(Animation scripts)
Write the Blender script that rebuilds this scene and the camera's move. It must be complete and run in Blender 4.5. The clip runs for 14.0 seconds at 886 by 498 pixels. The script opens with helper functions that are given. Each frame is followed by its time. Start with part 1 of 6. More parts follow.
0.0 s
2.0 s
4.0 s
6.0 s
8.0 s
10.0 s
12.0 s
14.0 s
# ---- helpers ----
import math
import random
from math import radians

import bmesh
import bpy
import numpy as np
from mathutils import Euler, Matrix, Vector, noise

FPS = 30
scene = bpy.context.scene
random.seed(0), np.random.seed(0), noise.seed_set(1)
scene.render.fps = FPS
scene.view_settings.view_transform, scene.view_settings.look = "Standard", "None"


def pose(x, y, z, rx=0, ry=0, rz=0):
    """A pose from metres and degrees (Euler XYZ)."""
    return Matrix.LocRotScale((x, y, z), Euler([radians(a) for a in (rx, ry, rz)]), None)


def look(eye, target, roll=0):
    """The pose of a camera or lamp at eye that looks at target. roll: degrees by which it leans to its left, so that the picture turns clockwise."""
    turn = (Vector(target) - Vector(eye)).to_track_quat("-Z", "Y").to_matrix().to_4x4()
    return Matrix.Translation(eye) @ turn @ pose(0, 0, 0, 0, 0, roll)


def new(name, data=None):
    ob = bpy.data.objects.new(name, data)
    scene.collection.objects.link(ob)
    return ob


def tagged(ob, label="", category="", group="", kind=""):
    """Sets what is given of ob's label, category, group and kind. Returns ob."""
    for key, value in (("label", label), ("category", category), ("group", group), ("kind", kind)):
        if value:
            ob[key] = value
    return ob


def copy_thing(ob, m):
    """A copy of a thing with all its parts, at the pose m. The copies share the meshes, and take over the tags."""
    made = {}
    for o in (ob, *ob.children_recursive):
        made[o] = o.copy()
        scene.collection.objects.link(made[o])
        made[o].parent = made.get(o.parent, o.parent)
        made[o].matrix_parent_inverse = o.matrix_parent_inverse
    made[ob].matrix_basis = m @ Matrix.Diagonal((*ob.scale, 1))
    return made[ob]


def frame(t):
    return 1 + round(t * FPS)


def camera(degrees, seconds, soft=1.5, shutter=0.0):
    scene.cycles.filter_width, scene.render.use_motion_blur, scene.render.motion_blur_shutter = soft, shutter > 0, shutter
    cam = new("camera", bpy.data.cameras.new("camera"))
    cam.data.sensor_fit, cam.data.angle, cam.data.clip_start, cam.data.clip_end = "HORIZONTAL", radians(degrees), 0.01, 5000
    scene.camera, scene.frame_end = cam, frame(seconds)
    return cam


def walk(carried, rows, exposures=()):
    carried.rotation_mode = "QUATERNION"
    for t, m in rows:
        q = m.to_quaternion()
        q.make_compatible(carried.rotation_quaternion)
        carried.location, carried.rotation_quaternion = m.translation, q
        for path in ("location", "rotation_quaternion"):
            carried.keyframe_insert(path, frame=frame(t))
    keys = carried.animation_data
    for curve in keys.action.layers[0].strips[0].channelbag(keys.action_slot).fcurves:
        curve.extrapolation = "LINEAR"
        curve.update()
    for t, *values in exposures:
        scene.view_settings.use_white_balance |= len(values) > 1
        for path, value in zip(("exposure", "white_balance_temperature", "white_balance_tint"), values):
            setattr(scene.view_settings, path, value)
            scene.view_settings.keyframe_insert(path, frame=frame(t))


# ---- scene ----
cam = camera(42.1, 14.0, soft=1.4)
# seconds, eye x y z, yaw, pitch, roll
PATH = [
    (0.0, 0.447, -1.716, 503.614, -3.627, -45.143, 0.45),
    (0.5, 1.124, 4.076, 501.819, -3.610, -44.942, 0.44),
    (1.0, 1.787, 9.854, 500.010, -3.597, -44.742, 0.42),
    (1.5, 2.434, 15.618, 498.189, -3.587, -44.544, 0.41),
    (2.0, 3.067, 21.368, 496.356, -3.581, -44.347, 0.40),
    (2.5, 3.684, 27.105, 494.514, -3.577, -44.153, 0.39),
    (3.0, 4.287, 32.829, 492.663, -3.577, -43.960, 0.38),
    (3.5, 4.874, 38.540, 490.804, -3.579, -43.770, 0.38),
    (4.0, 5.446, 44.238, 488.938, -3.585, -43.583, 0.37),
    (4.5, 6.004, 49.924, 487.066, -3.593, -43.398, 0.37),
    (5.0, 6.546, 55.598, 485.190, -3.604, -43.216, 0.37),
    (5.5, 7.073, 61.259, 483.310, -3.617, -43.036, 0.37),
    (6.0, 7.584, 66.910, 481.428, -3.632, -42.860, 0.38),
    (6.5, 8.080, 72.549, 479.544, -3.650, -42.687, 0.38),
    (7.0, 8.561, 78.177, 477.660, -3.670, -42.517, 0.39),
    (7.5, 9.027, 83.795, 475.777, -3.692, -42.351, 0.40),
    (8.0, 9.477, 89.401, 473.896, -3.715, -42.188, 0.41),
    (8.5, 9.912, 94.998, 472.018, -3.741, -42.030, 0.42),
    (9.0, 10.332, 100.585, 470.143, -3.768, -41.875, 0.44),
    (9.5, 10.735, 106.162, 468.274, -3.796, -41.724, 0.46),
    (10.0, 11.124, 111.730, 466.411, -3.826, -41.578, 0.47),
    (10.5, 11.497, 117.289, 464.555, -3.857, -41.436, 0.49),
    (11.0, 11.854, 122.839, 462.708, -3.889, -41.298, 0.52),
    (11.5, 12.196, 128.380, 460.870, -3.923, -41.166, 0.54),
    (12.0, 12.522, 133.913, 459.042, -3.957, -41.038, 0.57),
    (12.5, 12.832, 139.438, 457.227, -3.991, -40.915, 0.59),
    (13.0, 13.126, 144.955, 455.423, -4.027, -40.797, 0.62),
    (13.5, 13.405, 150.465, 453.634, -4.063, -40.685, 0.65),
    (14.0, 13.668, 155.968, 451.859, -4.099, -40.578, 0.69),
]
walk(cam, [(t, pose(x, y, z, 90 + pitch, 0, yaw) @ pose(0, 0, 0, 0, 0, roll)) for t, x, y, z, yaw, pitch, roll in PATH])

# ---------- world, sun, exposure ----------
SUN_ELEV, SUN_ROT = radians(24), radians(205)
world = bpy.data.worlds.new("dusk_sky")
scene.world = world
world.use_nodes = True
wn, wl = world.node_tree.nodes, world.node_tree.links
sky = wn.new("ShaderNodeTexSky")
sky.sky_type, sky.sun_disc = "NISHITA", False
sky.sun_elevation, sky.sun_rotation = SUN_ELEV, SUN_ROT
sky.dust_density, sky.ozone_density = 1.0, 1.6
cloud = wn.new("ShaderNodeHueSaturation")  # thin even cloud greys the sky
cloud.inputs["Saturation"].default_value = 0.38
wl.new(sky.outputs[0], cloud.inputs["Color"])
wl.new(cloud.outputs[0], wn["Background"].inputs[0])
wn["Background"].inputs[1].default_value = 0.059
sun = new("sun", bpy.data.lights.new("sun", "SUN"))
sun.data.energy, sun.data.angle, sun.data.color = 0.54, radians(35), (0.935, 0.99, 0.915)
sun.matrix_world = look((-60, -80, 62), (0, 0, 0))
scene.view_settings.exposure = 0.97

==

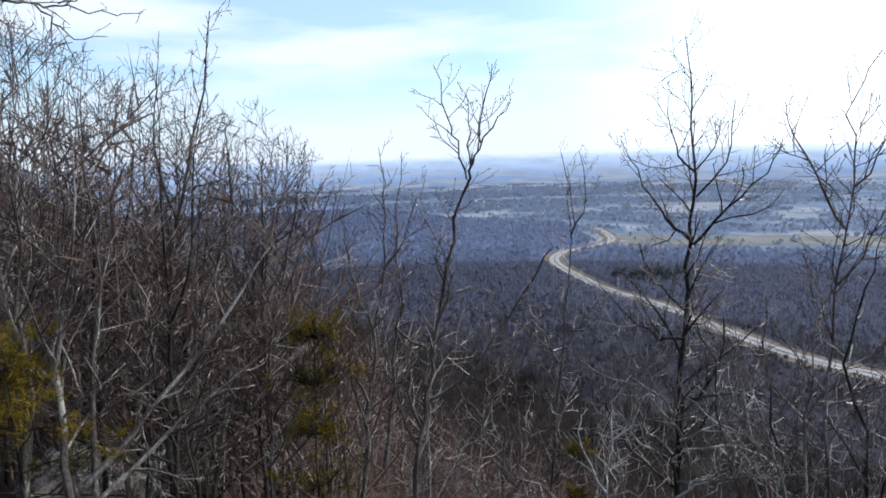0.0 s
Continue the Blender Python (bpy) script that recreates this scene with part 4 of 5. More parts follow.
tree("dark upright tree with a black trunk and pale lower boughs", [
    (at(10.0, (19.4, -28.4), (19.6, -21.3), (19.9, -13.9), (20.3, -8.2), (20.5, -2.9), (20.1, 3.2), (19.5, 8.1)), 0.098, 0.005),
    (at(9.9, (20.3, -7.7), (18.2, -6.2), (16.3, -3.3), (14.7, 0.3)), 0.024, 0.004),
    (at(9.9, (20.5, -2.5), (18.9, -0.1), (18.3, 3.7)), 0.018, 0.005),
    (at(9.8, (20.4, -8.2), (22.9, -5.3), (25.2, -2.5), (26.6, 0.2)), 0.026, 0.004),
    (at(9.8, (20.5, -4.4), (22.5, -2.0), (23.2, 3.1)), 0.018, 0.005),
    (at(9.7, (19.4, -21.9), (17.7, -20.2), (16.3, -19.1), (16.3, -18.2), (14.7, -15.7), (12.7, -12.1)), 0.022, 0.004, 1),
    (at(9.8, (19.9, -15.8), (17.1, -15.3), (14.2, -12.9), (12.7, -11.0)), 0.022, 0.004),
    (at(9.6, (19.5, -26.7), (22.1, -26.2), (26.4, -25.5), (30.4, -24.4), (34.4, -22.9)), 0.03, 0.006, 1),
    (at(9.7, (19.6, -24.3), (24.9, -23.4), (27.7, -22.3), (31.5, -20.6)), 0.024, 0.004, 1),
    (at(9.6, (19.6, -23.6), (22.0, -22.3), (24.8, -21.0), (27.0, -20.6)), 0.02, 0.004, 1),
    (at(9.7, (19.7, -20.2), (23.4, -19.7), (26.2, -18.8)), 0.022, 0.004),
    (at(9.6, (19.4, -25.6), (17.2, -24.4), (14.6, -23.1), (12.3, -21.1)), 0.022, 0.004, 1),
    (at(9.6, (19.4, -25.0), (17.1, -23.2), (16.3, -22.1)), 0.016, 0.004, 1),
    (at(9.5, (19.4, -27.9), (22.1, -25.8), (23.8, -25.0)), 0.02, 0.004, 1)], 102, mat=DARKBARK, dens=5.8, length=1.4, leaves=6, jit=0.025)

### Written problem
Only the lines from the line with "scene = bpy.context.scene" to the line with "q = m.to_quaternion()", inclusive, are to be printed, exactly as they appear.

### Solution
scene = bpy.context.scene
random.seed(0), np.random.seed(0), noise.seed_set(1)
scene.render.fps = FPS
scene.view_settings.view_transform, scene.view_settings.look = "Standard", "None"


def pose(x, y, z, rx=0, ry=0, rz=0):
    """A pose from metres and degrees (Euler XYZ)."""
    return Matrix.LocRotScale((x, y, z), Euler([radians(a) for a in (rx, ry, rz)]), None)


def look(eye, target, roll=0):
    """The pose of a camera or lamp at eye that looks at target. roll: degrees by which it leans to its left, so that the picture turns clockwise."""
    turn = (Vector(target) - Vector(eye)).to_track_quat("-Z", "Y").to_matrix().to_4x4()
    return Matrix.Translation(eye) @ turn @ pose(0, 0, 0, 0, 0, roll)


def new(name, data=None):
    ob = bpy.data.objects.new(name, data)
    scene.collection.objects.link(ob)
    return ob


def tagged(ob, label="", category="", group="", kind=""):
    """Sets what is given of ob's label, category, group and kind. Returns ob."""
    for key, value in (("label", label), ("category", category), ("group", group), ("kind", kind)):
        if value:
            ob[key] = value
    return ob


def copy_thing(ob, m):
    """A copy of a thing with all its parts, at the pose m. The copies share the meshes, and take over the tags."""
    made = {}
    for o in (ob, *ob.children_recursive):
        made[o] = o.copy()
        scene.collection.objects.link(made[o])
        made[o].parent = made.get(o.parent, o.parent)
        made[o].matrix_parent_inverse = o.matrix_parent_inverse
    made[ob].matrix_basis = m @ Matrix.Diagonal((*ob.scale, 1))
    return made[ob]


def frame(t):
    return 1 + round(t * FPS)


def camera(degrees, seconds, soft=1.5, shutter=0.0):
    scene.cycles.filter_width, scene.render.use_motion_blur, scene.render.motion_blur_shutter = soft, shutter > 0, shutter
    cam = new("camera", bpy.data.cameras.new("camera"))
    cam.data.sensor_fit, cam.data.angle, cam.data.clip_start, cam.data.clip_end = "HORIZONTAL", radians(degrees), 0.01, 5000
    scene.camera, scene.frame_end = cam, frame(seconds)
    return cam


def walk(carried, rows, exposures=()):
    carried.rotation_mode = "QUATERNION"
    for t, m in rows:
        q = m.to_quaternion()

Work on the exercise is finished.